Source material:
____
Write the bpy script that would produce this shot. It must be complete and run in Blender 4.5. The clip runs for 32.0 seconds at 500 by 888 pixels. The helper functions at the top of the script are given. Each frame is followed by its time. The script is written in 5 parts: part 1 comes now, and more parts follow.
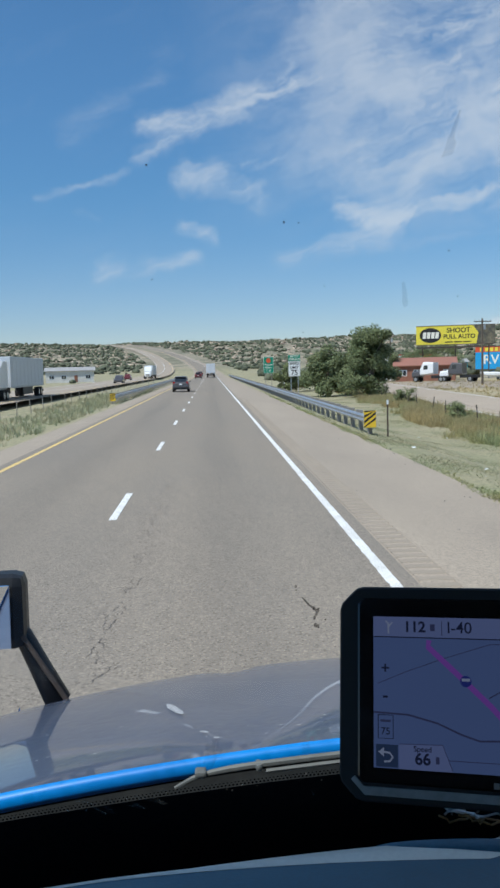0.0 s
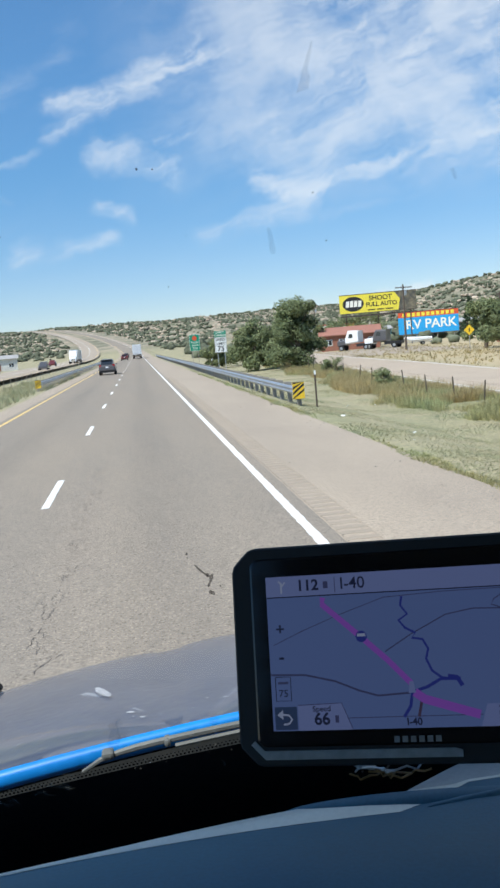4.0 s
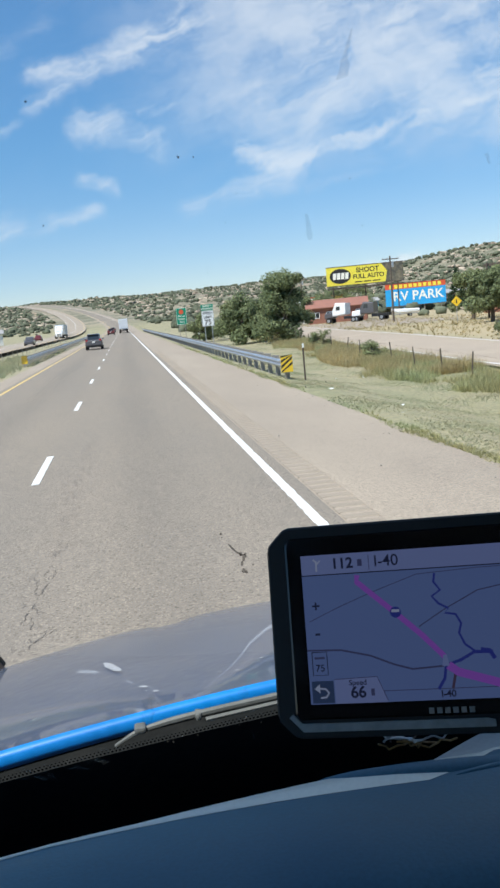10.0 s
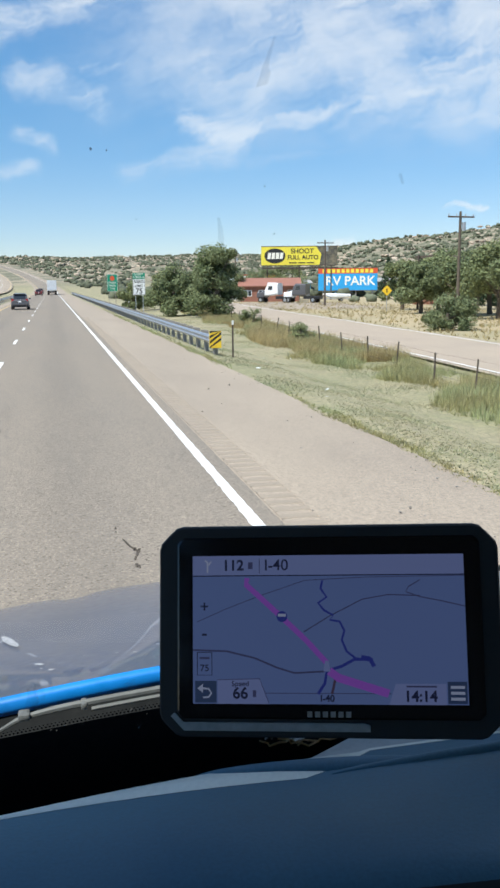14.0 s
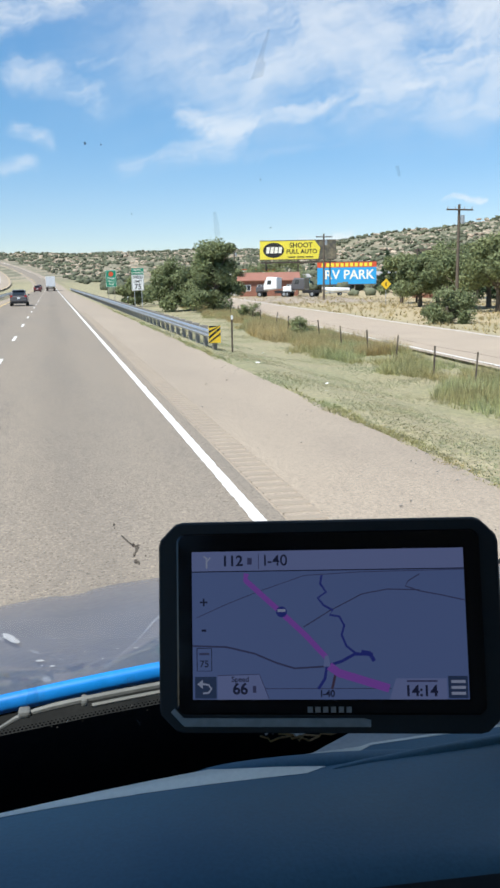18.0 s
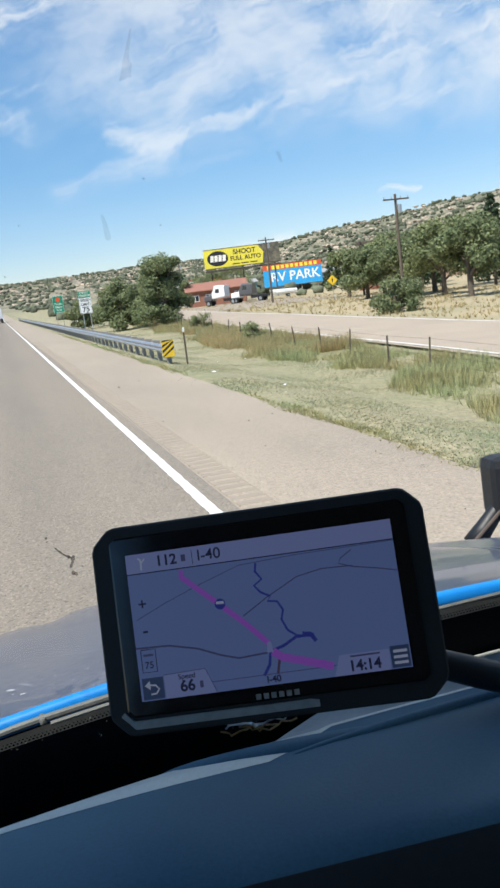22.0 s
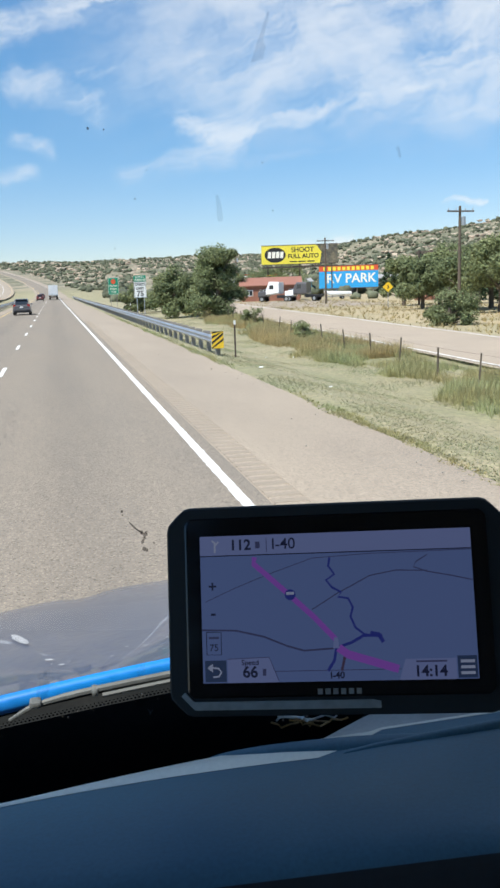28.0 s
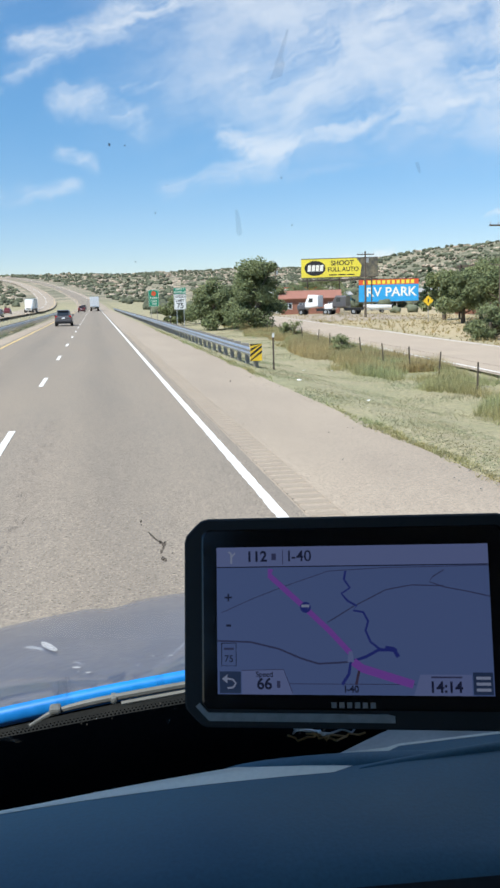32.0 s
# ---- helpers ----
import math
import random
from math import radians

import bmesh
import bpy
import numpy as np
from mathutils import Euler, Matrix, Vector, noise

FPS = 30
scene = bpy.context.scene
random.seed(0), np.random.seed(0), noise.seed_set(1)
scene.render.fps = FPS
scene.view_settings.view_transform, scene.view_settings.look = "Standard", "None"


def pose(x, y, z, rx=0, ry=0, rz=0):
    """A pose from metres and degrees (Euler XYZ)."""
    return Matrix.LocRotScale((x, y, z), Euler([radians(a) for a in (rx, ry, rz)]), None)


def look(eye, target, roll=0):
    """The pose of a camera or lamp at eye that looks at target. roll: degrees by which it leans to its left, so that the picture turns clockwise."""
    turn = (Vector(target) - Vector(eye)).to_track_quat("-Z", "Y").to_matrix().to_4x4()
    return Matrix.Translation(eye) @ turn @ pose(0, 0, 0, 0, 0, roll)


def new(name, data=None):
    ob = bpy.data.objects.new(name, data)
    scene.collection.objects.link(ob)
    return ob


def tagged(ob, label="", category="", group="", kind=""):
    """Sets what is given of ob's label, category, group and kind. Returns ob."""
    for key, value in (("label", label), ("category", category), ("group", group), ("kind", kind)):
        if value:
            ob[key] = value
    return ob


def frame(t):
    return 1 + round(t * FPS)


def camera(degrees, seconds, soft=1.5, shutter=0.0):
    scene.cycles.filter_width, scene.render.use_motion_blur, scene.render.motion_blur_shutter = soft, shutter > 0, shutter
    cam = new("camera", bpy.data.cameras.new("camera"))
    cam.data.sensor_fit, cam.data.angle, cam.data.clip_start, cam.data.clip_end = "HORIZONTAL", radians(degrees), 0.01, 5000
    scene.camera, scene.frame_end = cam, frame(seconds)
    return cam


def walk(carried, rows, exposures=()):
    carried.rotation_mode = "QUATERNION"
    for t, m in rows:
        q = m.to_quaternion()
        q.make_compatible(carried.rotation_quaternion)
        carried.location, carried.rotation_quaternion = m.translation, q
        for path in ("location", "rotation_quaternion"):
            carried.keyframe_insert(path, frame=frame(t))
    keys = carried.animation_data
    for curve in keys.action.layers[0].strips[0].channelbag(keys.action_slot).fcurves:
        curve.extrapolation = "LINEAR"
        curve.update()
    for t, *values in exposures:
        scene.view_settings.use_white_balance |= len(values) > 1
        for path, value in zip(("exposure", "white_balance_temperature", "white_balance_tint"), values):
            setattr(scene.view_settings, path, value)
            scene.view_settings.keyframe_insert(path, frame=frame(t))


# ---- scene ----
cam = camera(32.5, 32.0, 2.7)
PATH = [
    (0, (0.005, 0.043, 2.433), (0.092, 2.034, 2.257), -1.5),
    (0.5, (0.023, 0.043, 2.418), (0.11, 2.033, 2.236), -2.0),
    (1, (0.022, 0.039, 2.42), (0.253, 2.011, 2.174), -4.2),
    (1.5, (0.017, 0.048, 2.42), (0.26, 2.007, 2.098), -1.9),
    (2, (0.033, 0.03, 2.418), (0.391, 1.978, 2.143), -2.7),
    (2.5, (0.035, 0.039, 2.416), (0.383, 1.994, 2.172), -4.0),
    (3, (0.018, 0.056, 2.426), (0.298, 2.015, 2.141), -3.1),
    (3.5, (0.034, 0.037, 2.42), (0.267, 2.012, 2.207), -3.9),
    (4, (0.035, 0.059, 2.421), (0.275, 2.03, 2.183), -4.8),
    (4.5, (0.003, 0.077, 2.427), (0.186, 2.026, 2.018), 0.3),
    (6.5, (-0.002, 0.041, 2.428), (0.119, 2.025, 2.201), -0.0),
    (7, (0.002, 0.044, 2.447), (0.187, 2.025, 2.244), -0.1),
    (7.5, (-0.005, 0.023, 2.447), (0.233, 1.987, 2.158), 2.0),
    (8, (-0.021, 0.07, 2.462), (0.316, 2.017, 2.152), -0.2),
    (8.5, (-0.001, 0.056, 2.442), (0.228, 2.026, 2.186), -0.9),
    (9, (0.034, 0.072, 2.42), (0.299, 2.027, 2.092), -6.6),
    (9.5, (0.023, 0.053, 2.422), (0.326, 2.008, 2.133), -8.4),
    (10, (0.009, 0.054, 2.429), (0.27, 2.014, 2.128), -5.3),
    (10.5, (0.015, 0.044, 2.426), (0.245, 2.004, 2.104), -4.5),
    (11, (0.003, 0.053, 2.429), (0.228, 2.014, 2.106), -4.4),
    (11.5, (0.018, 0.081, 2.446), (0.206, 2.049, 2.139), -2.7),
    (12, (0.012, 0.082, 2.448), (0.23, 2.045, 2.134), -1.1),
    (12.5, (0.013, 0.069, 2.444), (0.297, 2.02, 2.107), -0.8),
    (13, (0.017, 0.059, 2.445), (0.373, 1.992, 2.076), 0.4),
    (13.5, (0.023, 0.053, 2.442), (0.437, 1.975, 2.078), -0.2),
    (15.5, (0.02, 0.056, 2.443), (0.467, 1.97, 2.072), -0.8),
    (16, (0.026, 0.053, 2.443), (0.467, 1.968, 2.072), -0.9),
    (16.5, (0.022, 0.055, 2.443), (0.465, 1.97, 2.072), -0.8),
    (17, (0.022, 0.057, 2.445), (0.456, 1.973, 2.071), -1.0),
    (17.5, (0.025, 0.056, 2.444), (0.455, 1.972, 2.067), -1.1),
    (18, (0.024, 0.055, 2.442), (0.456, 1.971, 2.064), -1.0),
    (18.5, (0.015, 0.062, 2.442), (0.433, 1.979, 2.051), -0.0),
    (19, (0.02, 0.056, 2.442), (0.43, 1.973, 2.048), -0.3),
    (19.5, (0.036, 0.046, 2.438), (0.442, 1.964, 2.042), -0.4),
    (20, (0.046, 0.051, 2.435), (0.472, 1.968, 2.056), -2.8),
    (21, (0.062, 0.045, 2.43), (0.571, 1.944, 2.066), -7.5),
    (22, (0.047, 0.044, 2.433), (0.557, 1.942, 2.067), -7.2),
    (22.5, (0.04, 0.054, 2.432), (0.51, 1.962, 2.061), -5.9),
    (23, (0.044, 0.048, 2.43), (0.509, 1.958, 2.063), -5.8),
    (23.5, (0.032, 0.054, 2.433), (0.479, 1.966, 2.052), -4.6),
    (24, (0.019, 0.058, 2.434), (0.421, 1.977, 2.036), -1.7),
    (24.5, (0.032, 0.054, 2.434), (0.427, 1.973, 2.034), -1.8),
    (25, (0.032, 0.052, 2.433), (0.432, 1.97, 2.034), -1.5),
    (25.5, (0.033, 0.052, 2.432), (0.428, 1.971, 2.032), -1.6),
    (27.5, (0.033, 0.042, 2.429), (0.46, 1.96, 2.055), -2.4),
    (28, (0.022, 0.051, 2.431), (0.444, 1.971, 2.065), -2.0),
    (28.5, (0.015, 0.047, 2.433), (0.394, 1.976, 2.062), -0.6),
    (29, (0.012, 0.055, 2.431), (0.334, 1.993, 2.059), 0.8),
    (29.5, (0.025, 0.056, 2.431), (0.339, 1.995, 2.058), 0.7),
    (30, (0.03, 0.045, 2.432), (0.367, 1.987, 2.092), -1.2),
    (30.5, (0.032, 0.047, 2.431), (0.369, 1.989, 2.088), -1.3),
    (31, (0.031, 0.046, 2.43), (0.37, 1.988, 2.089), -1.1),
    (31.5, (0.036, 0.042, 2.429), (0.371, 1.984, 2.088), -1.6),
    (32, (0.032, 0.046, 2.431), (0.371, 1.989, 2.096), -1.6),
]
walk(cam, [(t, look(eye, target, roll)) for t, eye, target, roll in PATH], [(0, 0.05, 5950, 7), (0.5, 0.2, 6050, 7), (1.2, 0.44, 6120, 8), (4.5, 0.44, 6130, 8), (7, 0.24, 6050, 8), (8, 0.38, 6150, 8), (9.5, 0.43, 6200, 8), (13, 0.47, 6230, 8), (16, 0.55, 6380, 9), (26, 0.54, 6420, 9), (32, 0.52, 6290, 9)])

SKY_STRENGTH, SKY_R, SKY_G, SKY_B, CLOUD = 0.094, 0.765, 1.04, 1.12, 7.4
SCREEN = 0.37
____
Required task: Select and copy each line from the data that includes the word "random".

Result for this exercise:
import random
random.seed(0), np.random.seed(0), noise.seed_set(1)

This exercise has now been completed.